I have argued here that claims that psychology is non-scientific may often reflect unworkable definitions of science and ignorance of what psychology actually involves. A family resemblance model of science overcomes the former issue by outlining features that sciences do not have to possess to be science, but do become more scientific by possessing. This model suggests psychology is a science because it generally exemplifies most scientific features; most importantly, it accumulates evidence publicly, incrementally, and self-critically to benefit humanity by explaining, predicting, and controlling phenomena. However, psychology is not as scientific as it could be.
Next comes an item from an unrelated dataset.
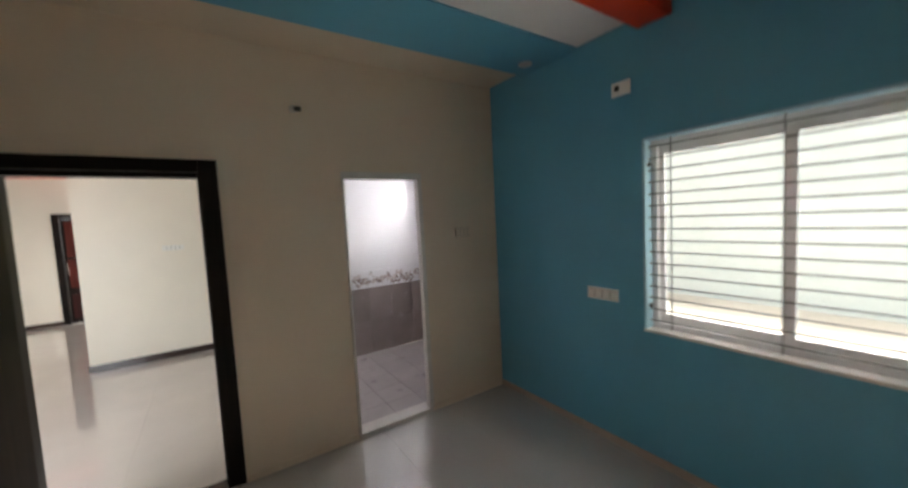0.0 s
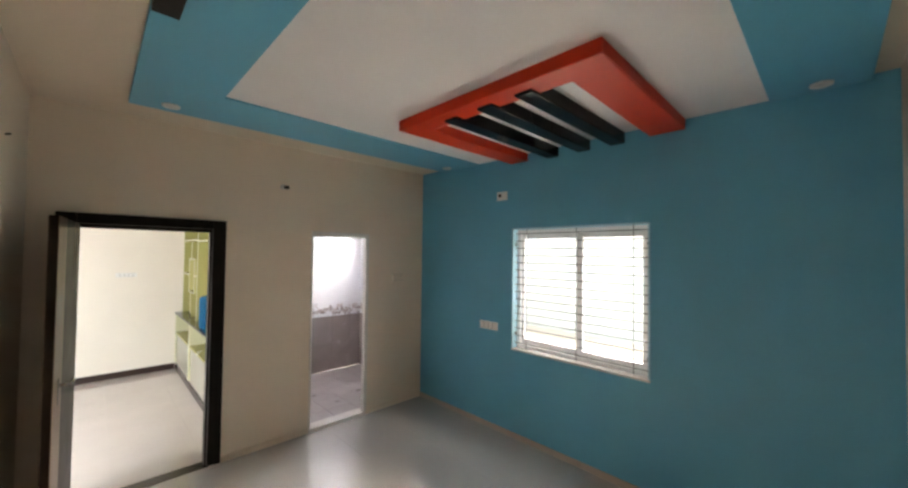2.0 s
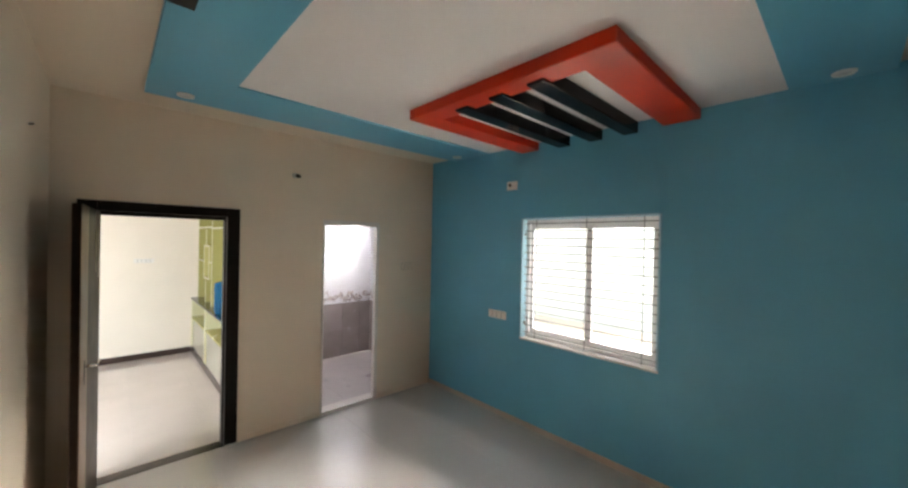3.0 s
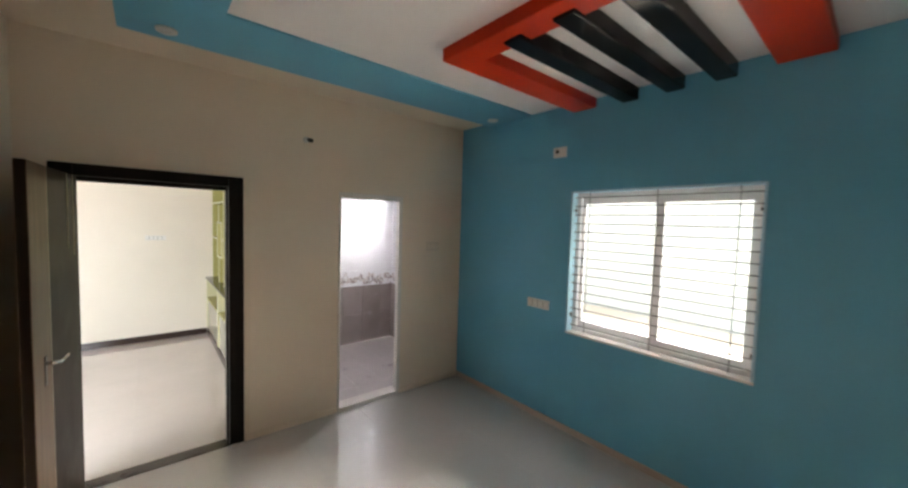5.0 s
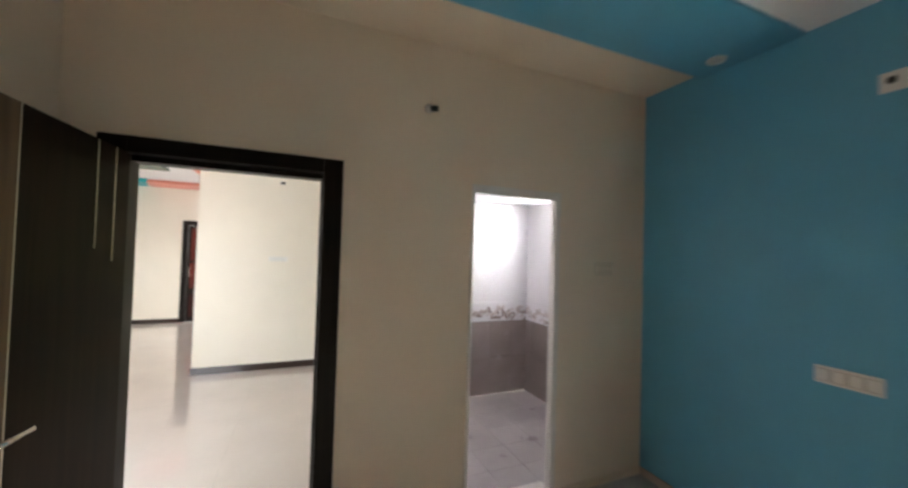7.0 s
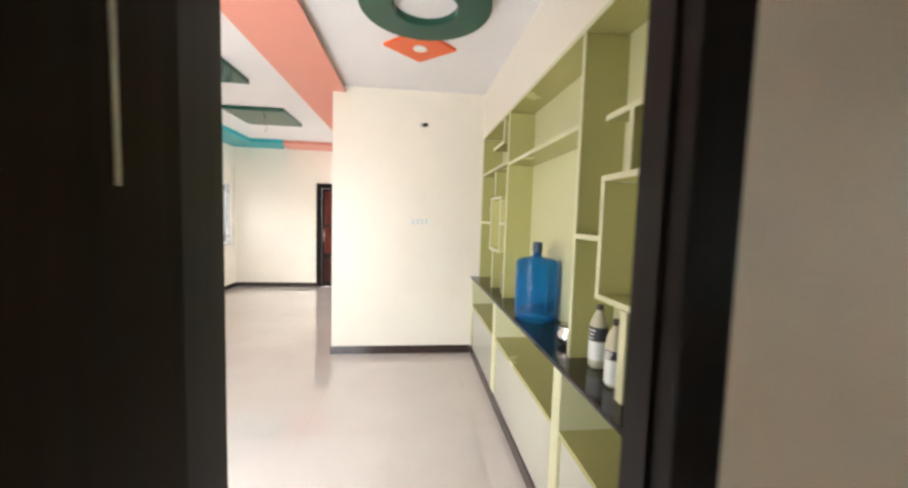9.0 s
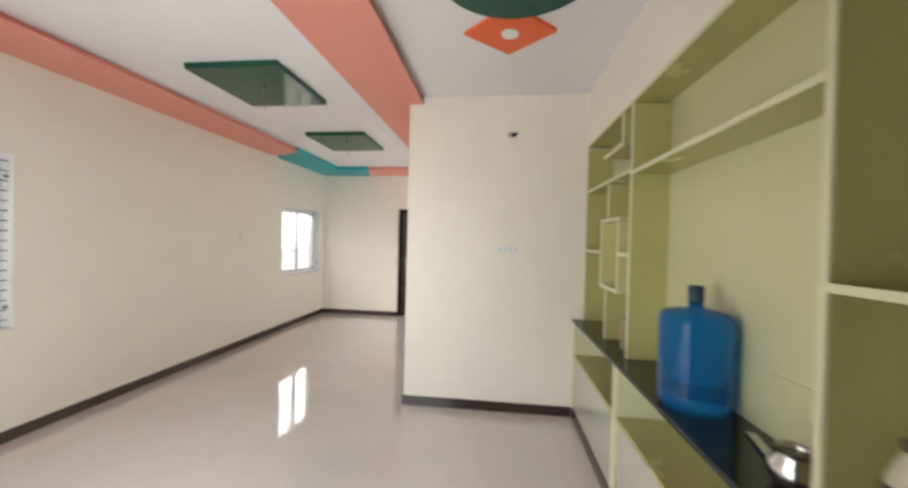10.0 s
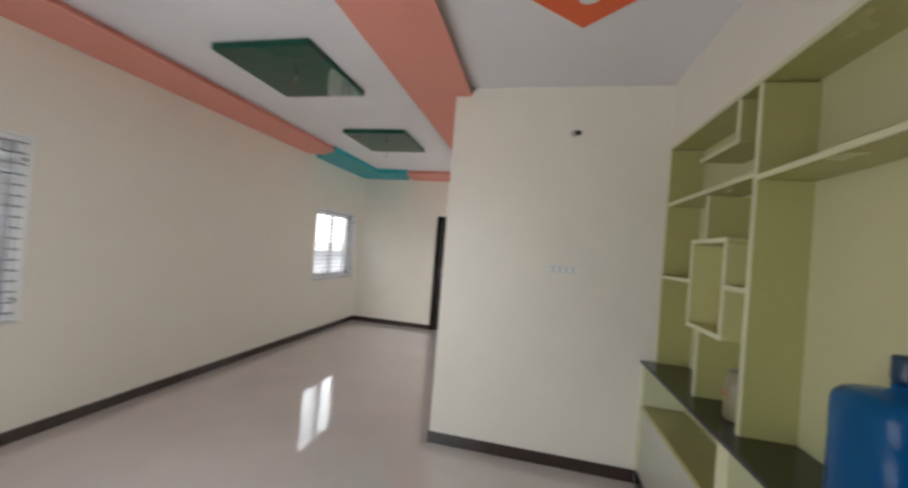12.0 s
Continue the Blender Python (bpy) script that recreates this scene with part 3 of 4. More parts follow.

A variety of interrelated issues with researchers’ and journals’ practices and incentive structures impede the effectiveness and meaningfulness of psychology’s scientific features. But failure to be perfectly scientific is not unique to psychology; it is universal among sciences. Science has achieved what it has because of its constant commitment to incremental improvement and self-correction of its own practices. In keeping with this, psychologists are researching and discussing psychology’s issues and their potential solutions, and such solutions are being put into action. More work must be done, and more researchers and journals must act on and push for these discussions and solutions, but already it is clear both that psychology is a science and that it is actively working to become more scientific.